Raw records:
=-=-=-=-=
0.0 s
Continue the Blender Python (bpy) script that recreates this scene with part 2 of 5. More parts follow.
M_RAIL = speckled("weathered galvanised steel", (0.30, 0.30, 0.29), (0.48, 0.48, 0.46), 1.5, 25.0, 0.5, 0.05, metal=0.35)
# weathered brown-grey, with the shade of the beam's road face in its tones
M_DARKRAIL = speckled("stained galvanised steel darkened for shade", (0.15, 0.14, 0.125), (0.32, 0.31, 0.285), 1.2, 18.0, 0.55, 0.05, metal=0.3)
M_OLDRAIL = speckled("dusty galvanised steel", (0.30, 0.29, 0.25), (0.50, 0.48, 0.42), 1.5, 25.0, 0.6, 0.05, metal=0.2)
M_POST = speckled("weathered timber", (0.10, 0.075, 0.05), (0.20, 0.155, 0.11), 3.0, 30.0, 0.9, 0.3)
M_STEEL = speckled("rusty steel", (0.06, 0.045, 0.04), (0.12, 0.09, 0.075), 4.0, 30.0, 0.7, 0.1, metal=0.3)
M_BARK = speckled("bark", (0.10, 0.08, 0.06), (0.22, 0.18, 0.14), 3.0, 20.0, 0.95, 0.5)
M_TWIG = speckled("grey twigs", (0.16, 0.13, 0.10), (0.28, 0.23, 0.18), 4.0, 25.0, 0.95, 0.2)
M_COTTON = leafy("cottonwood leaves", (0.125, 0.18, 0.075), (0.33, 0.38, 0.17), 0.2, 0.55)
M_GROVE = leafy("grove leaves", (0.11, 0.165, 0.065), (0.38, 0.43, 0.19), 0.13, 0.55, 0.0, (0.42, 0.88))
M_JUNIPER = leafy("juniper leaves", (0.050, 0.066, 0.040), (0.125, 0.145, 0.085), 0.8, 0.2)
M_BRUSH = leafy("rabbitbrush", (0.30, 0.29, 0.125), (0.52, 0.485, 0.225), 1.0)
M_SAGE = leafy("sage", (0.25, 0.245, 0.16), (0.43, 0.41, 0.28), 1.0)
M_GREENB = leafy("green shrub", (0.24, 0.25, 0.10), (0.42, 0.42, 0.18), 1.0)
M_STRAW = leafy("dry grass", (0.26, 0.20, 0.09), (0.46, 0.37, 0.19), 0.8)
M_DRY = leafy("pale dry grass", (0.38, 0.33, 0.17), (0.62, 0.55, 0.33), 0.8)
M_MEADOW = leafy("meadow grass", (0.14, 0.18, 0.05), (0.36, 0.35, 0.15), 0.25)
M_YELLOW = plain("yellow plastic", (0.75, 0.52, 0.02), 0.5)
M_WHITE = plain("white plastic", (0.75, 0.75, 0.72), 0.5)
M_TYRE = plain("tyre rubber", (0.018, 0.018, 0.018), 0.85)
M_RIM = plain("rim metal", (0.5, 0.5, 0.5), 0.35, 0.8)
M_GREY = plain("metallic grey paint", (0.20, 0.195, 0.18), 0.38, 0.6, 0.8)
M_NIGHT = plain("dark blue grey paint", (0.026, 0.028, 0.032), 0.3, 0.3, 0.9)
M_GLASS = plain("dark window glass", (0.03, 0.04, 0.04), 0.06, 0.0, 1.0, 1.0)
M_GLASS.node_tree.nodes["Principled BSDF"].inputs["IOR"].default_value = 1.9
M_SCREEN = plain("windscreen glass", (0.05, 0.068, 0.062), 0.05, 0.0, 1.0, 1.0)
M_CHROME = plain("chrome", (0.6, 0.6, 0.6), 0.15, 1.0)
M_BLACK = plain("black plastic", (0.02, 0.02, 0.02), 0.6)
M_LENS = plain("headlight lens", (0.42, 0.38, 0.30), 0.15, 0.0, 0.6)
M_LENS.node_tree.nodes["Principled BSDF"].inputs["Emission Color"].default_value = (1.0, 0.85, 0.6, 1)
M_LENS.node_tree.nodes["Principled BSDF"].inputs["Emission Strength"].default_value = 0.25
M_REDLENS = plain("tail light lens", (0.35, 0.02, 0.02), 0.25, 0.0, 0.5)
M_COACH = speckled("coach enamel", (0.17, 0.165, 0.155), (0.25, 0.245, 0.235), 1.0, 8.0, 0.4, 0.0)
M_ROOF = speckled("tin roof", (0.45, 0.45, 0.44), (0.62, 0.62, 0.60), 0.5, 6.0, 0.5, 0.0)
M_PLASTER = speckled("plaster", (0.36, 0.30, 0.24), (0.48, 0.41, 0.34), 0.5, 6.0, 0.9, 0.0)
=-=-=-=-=
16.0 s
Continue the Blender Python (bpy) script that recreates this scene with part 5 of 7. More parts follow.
=-=-=-=-=
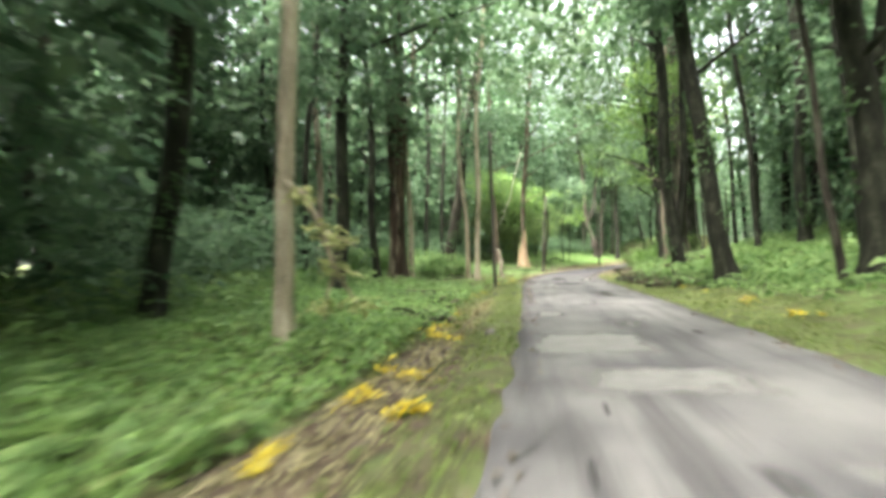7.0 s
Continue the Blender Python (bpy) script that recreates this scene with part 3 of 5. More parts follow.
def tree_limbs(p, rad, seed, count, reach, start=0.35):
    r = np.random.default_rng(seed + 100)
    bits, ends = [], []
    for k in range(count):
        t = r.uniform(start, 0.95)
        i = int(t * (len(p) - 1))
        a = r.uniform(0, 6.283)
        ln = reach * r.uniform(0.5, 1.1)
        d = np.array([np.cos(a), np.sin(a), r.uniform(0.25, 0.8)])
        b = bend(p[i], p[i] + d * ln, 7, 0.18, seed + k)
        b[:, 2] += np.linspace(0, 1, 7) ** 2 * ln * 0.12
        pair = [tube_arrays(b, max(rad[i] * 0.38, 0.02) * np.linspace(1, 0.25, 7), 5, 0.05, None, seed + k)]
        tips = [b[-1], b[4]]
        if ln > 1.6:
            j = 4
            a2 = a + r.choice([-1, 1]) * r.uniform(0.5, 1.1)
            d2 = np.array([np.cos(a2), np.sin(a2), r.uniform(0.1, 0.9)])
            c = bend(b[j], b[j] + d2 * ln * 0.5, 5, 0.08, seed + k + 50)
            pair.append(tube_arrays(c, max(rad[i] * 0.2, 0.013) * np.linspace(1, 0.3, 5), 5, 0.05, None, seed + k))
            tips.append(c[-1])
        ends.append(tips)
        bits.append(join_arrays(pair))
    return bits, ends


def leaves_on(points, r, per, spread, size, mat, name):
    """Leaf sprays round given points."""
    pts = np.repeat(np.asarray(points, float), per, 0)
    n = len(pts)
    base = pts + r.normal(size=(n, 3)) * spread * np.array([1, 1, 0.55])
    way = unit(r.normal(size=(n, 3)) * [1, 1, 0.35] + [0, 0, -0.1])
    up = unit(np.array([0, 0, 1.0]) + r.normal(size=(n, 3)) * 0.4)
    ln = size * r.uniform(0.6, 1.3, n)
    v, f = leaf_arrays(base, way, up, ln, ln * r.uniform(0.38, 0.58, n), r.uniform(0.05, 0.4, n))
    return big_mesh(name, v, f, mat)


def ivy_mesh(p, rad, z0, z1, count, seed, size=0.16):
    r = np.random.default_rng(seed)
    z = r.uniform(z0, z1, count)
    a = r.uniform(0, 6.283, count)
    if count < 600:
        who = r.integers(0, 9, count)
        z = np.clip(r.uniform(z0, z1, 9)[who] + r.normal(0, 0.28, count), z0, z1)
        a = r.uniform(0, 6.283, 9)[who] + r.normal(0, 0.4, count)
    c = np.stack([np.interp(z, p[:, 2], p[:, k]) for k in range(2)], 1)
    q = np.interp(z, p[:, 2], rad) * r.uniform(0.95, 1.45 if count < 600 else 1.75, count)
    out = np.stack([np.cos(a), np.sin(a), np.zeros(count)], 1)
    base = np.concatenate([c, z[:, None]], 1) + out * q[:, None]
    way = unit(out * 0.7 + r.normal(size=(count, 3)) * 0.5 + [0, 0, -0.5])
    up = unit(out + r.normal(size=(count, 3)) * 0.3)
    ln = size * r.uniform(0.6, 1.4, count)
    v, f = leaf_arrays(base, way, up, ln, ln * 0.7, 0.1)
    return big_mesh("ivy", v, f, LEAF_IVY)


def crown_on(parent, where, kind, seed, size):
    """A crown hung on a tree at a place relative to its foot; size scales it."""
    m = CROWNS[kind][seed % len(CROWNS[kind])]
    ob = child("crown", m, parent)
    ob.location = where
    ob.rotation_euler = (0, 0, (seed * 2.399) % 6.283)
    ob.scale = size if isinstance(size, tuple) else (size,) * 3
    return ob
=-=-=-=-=
Challenge:
Report only the number of lines that hold the word "script".

Reply to the exercise:
3